Certainly nothing in software can be of any help when you are facing
unreliabilities in the processor itself.
For more advanced reliability, you use two processor cores in
lock-step (this is done in some car engine controllers, for
example).
Or 2-out-of-3 configurations, and so on ..
The next step up is to do things in triplicate and use majority
voting (common on satellites and other space systems).
Common on rail/transportation systems, too - check my sig, this is
what I do.. ;)
Maybe I should be taking a slightly more humble tone here :-) I have
done some safety-critical embedded software development, but not at your
level - in the systems I have done, there has always been a human that
can override the system in the event of failure, and it is always safe
to switch off.
"Hardening" software by hacking the compiler to generate duplicate
variables sounds like an academic exercise at best.
It could be a very interesting feature if incorporated into gcc
mainline, some day, though ... I like the idea of having built-in
variable duplication as a compile option, but I have no idea how it
would be done in a way that satisfies GCC as a whole.

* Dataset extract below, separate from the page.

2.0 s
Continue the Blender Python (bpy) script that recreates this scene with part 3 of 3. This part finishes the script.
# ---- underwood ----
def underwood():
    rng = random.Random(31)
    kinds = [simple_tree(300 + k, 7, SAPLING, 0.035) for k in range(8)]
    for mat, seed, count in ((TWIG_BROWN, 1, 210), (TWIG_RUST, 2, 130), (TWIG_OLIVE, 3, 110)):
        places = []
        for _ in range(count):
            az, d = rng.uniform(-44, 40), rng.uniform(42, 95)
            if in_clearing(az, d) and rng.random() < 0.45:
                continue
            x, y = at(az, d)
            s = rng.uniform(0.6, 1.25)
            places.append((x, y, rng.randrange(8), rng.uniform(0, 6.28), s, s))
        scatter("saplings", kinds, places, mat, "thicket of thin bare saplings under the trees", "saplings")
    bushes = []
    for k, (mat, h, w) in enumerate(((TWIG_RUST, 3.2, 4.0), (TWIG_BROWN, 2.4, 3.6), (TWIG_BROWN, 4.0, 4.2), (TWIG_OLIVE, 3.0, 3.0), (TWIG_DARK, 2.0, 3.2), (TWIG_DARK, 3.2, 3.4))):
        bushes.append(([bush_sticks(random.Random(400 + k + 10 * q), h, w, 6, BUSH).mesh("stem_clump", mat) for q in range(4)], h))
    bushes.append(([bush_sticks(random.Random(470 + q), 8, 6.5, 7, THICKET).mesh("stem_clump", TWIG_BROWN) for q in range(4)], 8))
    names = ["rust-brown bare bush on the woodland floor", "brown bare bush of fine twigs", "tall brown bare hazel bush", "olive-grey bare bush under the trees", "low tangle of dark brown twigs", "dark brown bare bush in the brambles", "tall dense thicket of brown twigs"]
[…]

Well, if you are correct that such variable duplication is a help (I
still don't see how, but you are more qualified than me to talk about
it), then I agree that it would be a cool feature to have in gcc.
However, generally when I have seen discussions about the use of gcc in
safety-critical development, the main concerns seem to be about testing,
validation and certification of the compiler using things like Plum
Hall. Do you use gcc for such safety-critical systems, and if so do you
do any sort of certification for it?
The other feature that gcc could gain that would improve its use in
safety-critical systems is a set of warnings for MISRA compliance. Much
as I hate MISRA, it is a standard that is often used in such systems.
And while bitflips due to radiation do occur, I think application code
bugs are a much more common source of problems. Compile-time warnings
and error checking are steadily improving with each new version of gcc,
but I'd say that more work here would have greater benefits for code
safety than automatic variable duplication.